Elegant economic models cannot explain from the point of view of social psychology why people gamble, live on credit or save, first of all because economic actions of individuals are in many respects conditioned by sociocultural characteristics of the environment in which they are performed, people’s perception of the economic and social reality that surrounds them. «Therefore economic, demographic, social and personal characteristics of individuals are equal ranking and the study of financial behavior of individuals requires an integrated approach» [8, p. 100].

Therefore, if statistical psychological laws are the basis of economic models then the general meaning of economic hypotheses and their applicability in any socio-economic conditions is found quite difficult.

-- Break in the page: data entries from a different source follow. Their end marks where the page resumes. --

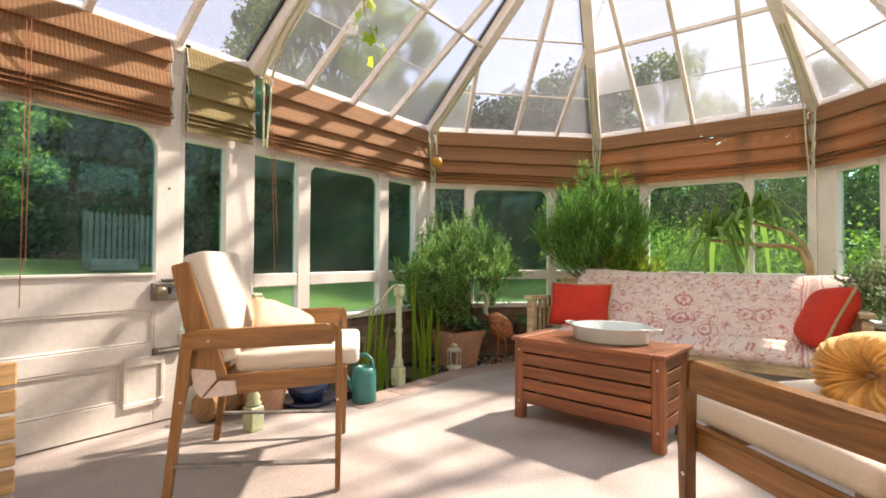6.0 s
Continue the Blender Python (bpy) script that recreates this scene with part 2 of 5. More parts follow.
def window_wall(index, p, q, panes, low=True):
    """One glazed side: panes is a list of (start, end, rounded) along it."""
    m, L = wall_frame(p, q)
    w = thing(f"window_{index}", "white painted timber window wall with clear panes above a low brick wall", "window", m, kind="structure")
    T0, T1 = 0.0, 0.07
    spans = [(a, b) for a, b, _ in panes]
    edges = [0.0] + [v for s in spans for v in s] + [L]
    for a, b in zip(edges[0::2], edges[1::2]):
        if b - a > 0.01:
            part("mullion", box(B(), a, b, T0, T1, 0.50, EAVE - 0.06, 0.006), WHITE, w)
    part("sill", box(B(), -0.03, L + 0.03, -0.05, T1 + 0.03, 0.455, 0.50, 0.008), WHITE, w)
    part("head_rail", box(B(), -0.02, L + 0.02, -0.02, T1 + 0.02, EAVE - 0.06, EAVE, 0.006), WHITE, w)
    part("eave_plate", box(B(), -0.02, L + 0.02, 0.02, T1 + 0.05, EAVE + 0.001, EAVE + 0.04, 0.006), WHITE, w)
    for a, b, rnd in panes:
        part("rail", box(B(), a, b, T0 + 0.003, T1, 0.735, 0.825, 0.006), WHITE, w)
        part("rail", box(B(), a, b, T0 + 0.003, T1, 1.63, 1.74, 0.004), WHITE, w)
        if rnd:
            bm = B()
            arch_frame(bm, a, b, 0.825, 1.63, 0.09, T0 + 0.006, T1 - 0.01, 0.02)
            part("arch_corner", bm, WHITE, w)
        for z0, z1 in ((0.50, 0.735), (0.825, 1.63), (1.74, EAVE - 0.06)):
            ob = part("pane", box(B(), a - 0.004, b + 0.004, 0.045, 0.049, z0 - 0.004, z1 + 0.004), MISTY_GLASS if index in (2, 3) else GLASS, w)
            ob.visible_shadow = False
    return w, m, L


# floor slab with a bed and a pond sunk along the glazed sides
slab = [(WALL_X, -1.29), (3.70, -1.29), (4.93, -0.06), (4.93, 1.45), (4.35, 1.85), (3.92, 2.13), (3.30, 2.38), (2.10, 2.42), (2.10, 2.97), (1.36, 3.05), (WALL_X, 3.05)]
bm = B()
top = [bm.verts.new((x, y, 0)) for x, y in slab]
bot = [bm.verts.new((x, y, -0.35)) for x, y in slab]
bm.faces.new(top)
for i in range(len(slab)):
    bm.faces.new((top[i], top[(i + 1) % len(slab)], bot[(i + 1) % len(slab)], bot[i]))
floor = tagged(part("floor", bm, CONCRETE), "worn pale concrete floor slab with fine cracks and stains", "floor", kind="structure")

# dwarf walls under the windows
for i, (p, q) in enumerate(zip(CORNERS, CORNERS[1:])):
    if i == 0:
        p = (1.36, 2.97)
    m, L = wall_frame(p, q)
    ob = part(f"wall_low_{i + 1}", box(B(), -0.04, L + 0.04, 0.0, 0.12, -0.4, 0.455), MORTAR)
    ob.matrix_world = m
    tagged(ob, "low brown brick wall below the window sill", "wall", kind="structure")

window_wall(1, (1.36, 2.97), CORNERS[0], [(0.0, 0.255, 0)])
window_wall(2, CORNERS[0], CORNERS[1], [(0.0, 0.35, 0), (0.46, 1.19, 1), (1.31, 1.67, 0)])
window_wall(3, CORNERS[1], CORNERS[2], [(0.06, 0.36, 0), (0.45, 1.22, 1), (1.31, 1.66, 0)])
window_wall(4, CORNERS[2], CORNERS[3], [(0.10, 0.42, 0), (0.51, 1.30, 1), (1.37, 1.74, 0)])
window_wall(5, CORNERS[3], CORNERS[4], [(0.17, 0.49, 0), (0.58, 1.30, 1), (1.38, 1.66, 0)])
window_wall(6, CORNERS[4], CORNERS[5], [(0.10 + 0.8 * k, 0.80 + 0.8 * k, 1) for k in range(5)])

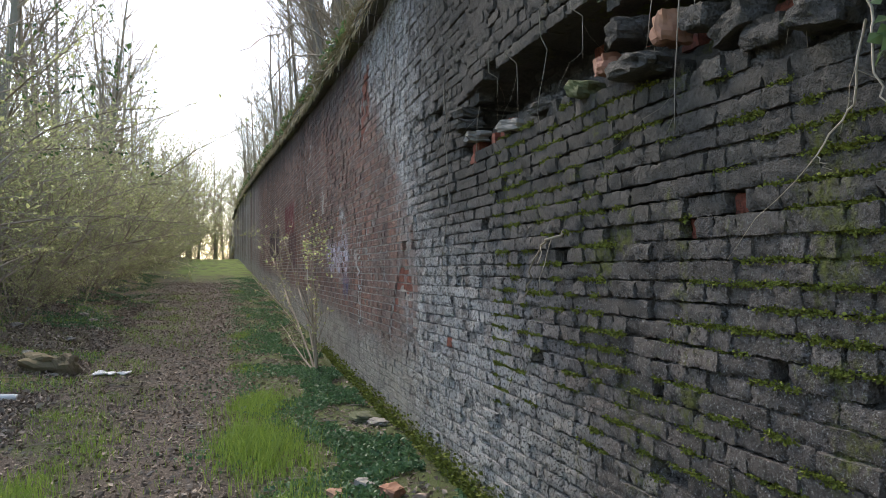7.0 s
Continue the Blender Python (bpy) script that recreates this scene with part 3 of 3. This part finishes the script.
hanging("hanging_root", "pale broken root sticking out of a joint", curve_pts((0.01, 3.05, 1.5), (-0.07, 3.1, 1.46), (-0.05, 3.28, 1.36), (-0.03, 3.45, 1.2)), 0.007, 2)
hanging("hanging_root", "long thin root trailing down the pale bricks", curve_pts((-0.05, 4.75, 2.5), (-0.04, 4.8, 2.1), (-0.05, 4.7, 1.7), (-0.04, 4.95, 1.35), (-0.04, 4.8, 1.15)), 0.004, 7, M_BARK)
for (a, b, c) in (((0.1, 9.5, 4.05), (-0.6, 9.2, 4.25), (-1.3, 8.0, 3.55)), ((0.1, 10.5, 4.1), (-0.5, 9.6, 3.75), (-0.35, 9.3, 3.45)), ((0.1, 9.8, 4.1), (-0.5, 11.5, 4.5), (-0.9, 14.0, 4.3))):
    hanging("bramble_stem", "arching bare bramble stem overhanging the wall", curve_pts(a, b, c, n=6, wob=0.03), 0.016, 5, M_TWIG)["category"] = "branch"

# a leafy tuft growing high in the near stretch
tuft = Soup()
for _ in range(70):
    c = Vector((-0.06, 1.12 + random.uniform(-0.13, 0.13), 1.9 + random.uniform(-0.1, 0.14)))
    tuft.leaf(c, rv() + Vector((-0.6, 0, -0.2)), random.uniform(0.035, 0.06), 0.9)
tagged(part("wall_plant", tuft.mesh("wall_plant", M_IVY)), "small green leafy plant rooted in the brickwork", "plant")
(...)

Due to the foregoing, those difficulties which arise in the study of such complex phenomenon as the entrepreneurship including background for appearance of subjects of entrepreneurial activity, as well as the factors influencing its development are represented logically reasonable. Since the basis of entrepreneurship is a psychology of economic entity, it inevitably leads to the above issues.

The observation results show that there are certain socio-psychological aspects peculiar to the personality of entrepreneur, the presence of which determines the potential for the development of small enterprises. As the development of business entities is defined by communicative and cognitive aspects of the entrepreneur’s personality, we deal with the need for use of subject and method of research that are outside the framework of the economic theory.

Now therefore, consideration of the cognitive components and factors of economic behavior (perception and idea of the economic parameters, the irrational and the rational in economic thinking, decision-making factors), as well as patterns of mental reflection of economic relations make the subject of an independent branch of psychological knowledge — Economic Psychology.